**CHALLENGE**: Below is a listing to write out in full, exactly as given, without its pictures.

☆ ☆ ☆ ☆ ☆

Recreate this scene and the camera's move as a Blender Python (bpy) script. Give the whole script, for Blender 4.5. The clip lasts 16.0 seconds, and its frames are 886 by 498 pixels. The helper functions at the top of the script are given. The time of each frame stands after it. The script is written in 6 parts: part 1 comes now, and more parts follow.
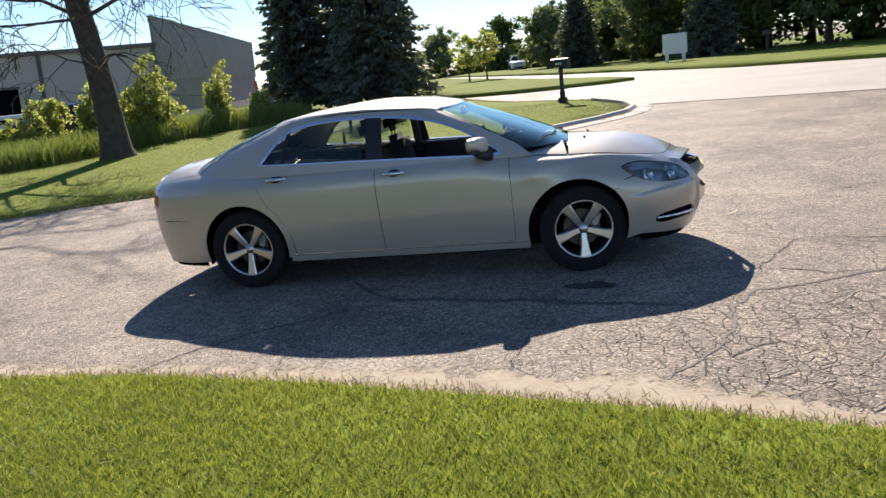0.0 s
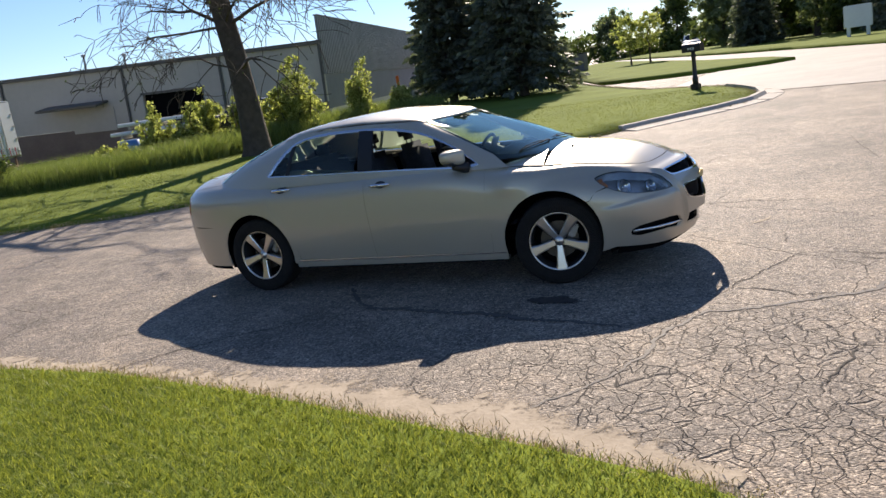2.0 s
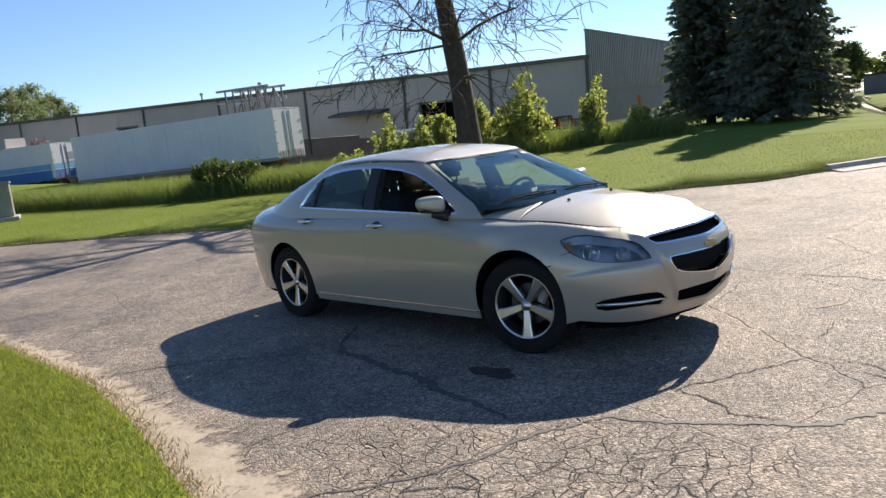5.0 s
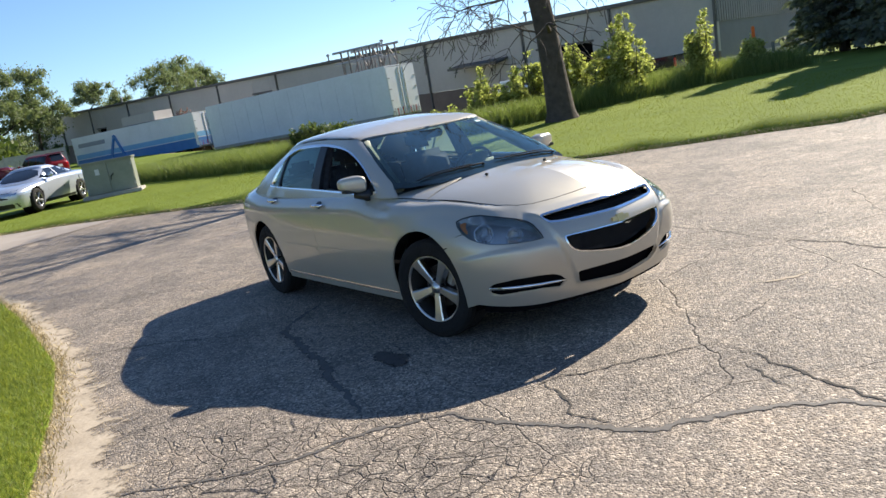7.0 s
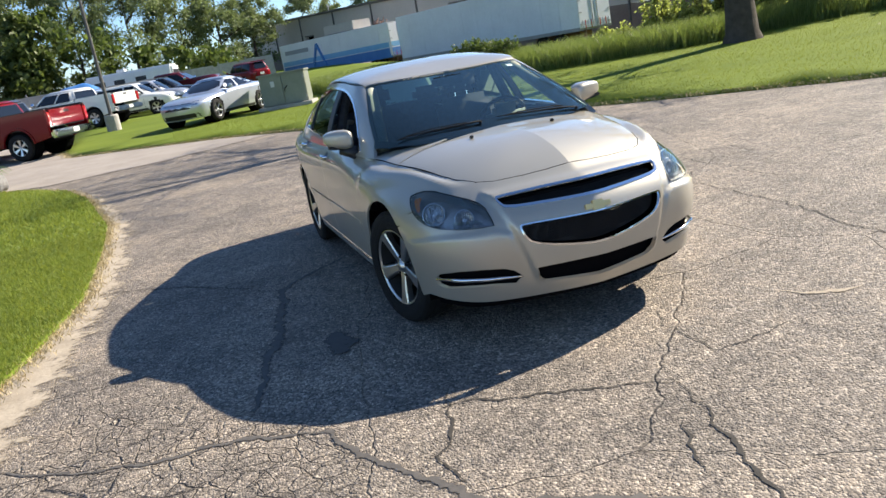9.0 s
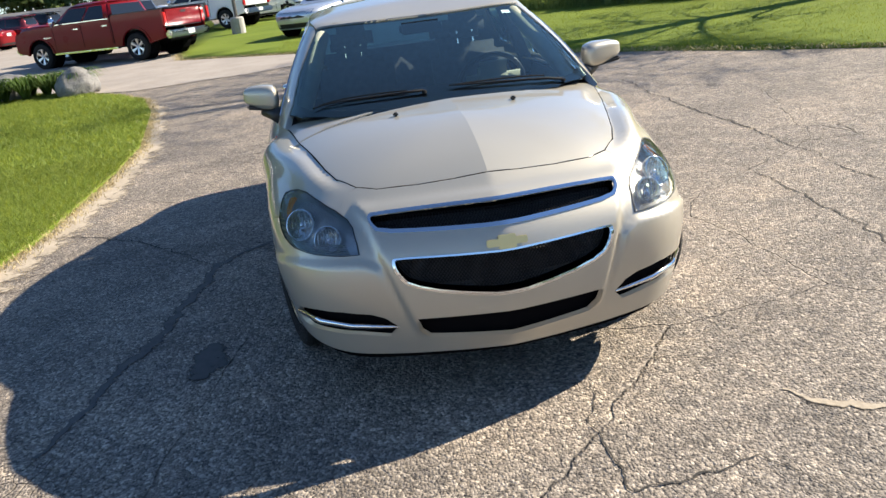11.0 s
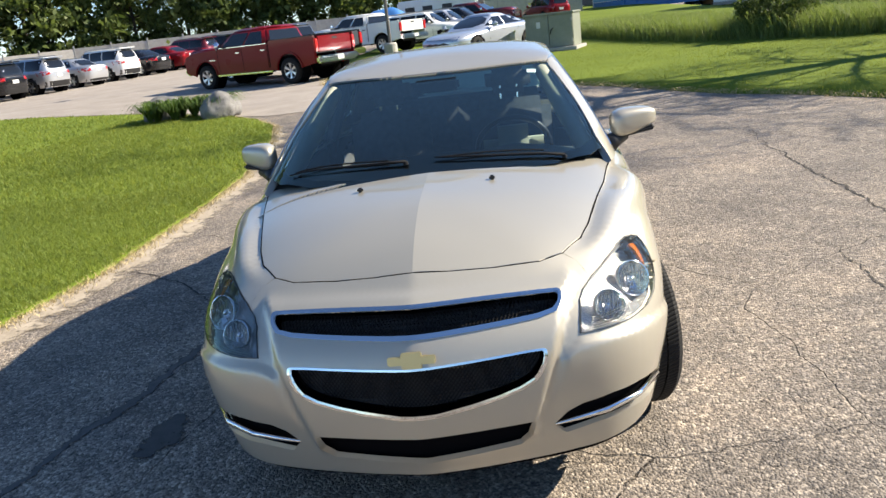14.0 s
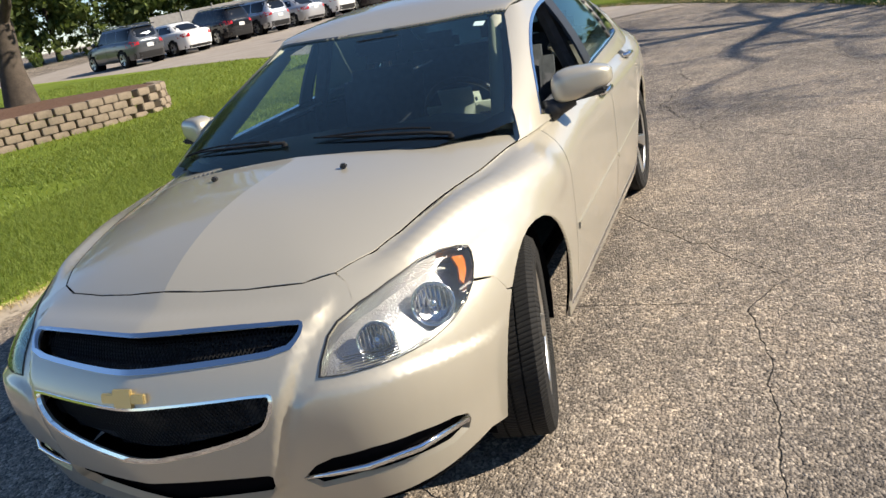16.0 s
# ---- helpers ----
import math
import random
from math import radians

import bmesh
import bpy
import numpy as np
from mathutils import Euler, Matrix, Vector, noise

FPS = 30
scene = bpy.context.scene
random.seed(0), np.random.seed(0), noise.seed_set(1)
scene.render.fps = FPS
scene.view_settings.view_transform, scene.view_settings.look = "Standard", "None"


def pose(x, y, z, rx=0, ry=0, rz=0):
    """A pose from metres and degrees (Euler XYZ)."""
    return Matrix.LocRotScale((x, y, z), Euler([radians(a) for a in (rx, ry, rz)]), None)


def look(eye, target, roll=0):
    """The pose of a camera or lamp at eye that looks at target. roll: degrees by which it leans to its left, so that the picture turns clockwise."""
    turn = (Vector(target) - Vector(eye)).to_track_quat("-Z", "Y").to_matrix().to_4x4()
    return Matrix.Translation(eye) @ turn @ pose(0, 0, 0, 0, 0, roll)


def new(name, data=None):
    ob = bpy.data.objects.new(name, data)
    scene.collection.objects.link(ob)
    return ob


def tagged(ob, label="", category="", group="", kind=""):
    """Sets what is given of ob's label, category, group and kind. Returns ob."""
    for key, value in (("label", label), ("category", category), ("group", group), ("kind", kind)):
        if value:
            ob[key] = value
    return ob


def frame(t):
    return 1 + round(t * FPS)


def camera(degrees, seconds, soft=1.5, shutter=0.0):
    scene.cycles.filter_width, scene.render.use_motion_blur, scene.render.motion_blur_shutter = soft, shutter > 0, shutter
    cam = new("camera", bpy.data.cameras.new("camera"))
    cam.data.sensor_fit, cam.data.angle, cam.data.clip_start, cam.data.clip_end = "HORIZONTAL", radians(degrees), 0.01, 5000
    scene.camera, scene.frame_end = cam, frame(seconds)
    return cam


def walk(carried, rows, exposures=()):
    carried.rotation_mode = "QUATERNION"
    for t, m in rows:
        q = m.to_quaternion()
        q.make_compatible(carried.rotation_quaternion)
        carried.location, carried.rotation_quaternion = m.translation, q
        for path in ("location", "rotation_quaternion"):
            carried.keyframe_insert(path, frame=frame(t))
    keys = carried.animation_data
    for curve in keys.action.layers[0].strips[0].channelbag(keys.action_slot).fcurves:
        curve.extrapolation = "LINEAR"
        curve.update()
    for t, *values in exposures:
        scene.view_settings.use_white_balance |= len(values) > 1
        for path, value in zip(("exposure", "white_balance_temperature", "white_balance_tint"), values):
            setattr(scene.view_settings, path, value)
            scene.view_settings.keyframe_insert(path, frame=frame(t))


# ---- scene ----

☆ ☆ ☆ ☆ ☆

**ANSWER TO THIS TASK**:
Recreate this scene and the camera's move as a Blender Python (bpy) script. Give the whole script, for Blender 4.5. The clip lasts 16.0 seconds, and its frames are 886 by 498 pixels. The helper functions at the top of the script are given. The time of each frame stands after it. The script is written in 6 parts: part 1 comes now, and more parts follow.
0.0 s
2.0 s
5.0 s
7.0 s
9.0 s
11.0 s
14.0 s
16.0 s
# ---- helpers ----
import math
import random
from math import radians

import bmesh
import bpy
import numpy as np
from mathutils import Euler, Matrix, Vector, noise

FPS = 30
scene = bpy.context.scene
random.seed(0), np.random.seed(0), noise.seed_set(1)
scene.render.fps = FPS
scene.view_settings.view_transform, scene.view_settings.look = "Standard", "None"


def pose(x, y, z, rx=0, ry=0, rz=0):
    """A pose from metres and degrees (Euler XYZ)."""
    return Matrix.LocRotScale((x, y, z), Euler([radians(a) for a in (rx, ry, rz)]), None)


def look(eye, target, roll=0):
    """The pose of a camera or lamp at eye that looks at target. roll: degrees by which it leans to its left, so that the picture turns clockwise."""
    turn = (Vector(target) - Vector(eye)).to_track_quat("-Z", "Y").to_matrix().to_4x4()
    return Matrix.Translation(eye) @ turn @ pose(0, 0, 0, 0, 0, roll)


def new(name, data=None):
    ob = bpy.data.objects.new(name, data)
    scene.collection.objects.link(ob)
    return ob


def tagged(ob, label="", category="", group="", kind=""):
    """Sets what is given of ob's label, category, group and kind. Returns ob."""
    for key, value in (("label", label), ("category", category), ("group", group), ("kind", kind)):
        if value:
            ob[key] = value
    return ob


def frame(t):
    return 1 + round(t * FPS)


def camera(degrees, seconds, soft=1.5, shutter=0.0):
    scene.cycles.filter_width, scene.render.use_motion_blur, scene.render.motion_blur_shutter = soft, shutter > 0, shutter
    cam = new("camera", bpy.data.cameras.new("camera"))
    cam.data.sensor_fit, cam.data.angle, cam.data.clip_start, cam.data.clip_end = "HORIZONTAL", radians(degrees), 0.01, 5000
    scene.camera, scene.frame_end = cam, frame(seconds)
    return cam


def walk(carried, rows, exposures=()):
    carried.rotation_mode = "QUATERNION"
    for t, m in rows:
        q = m.to_quaternion()
        q.make_compatible(carried.rotation_quaternion)
        carried.location, carried.rotation_quaternion = m.translation, q
        for path in ("location", "rotation_quaternion"):
            carried.keyframe_insert(path, frame=frame(t))
    keys = carried.animation_data
    for curve in keys.action.layers[0].strips[0].channelbag(keys.action_slot).fcurves:
        curve.extrapolation = "LINEAR"
        curve.update()
    for t, *values in exposures:
        scene.view_settings.use_white_balance |= len(values) > 1
        for path, value in zip(("exposure", "white_balance_temperature", "white_balance_tint"), values):
            setattr(scene.view_settings, path, value)
            scene.view_settings.keyframe_insert(path, frame=frame(t))


# ---- scene ----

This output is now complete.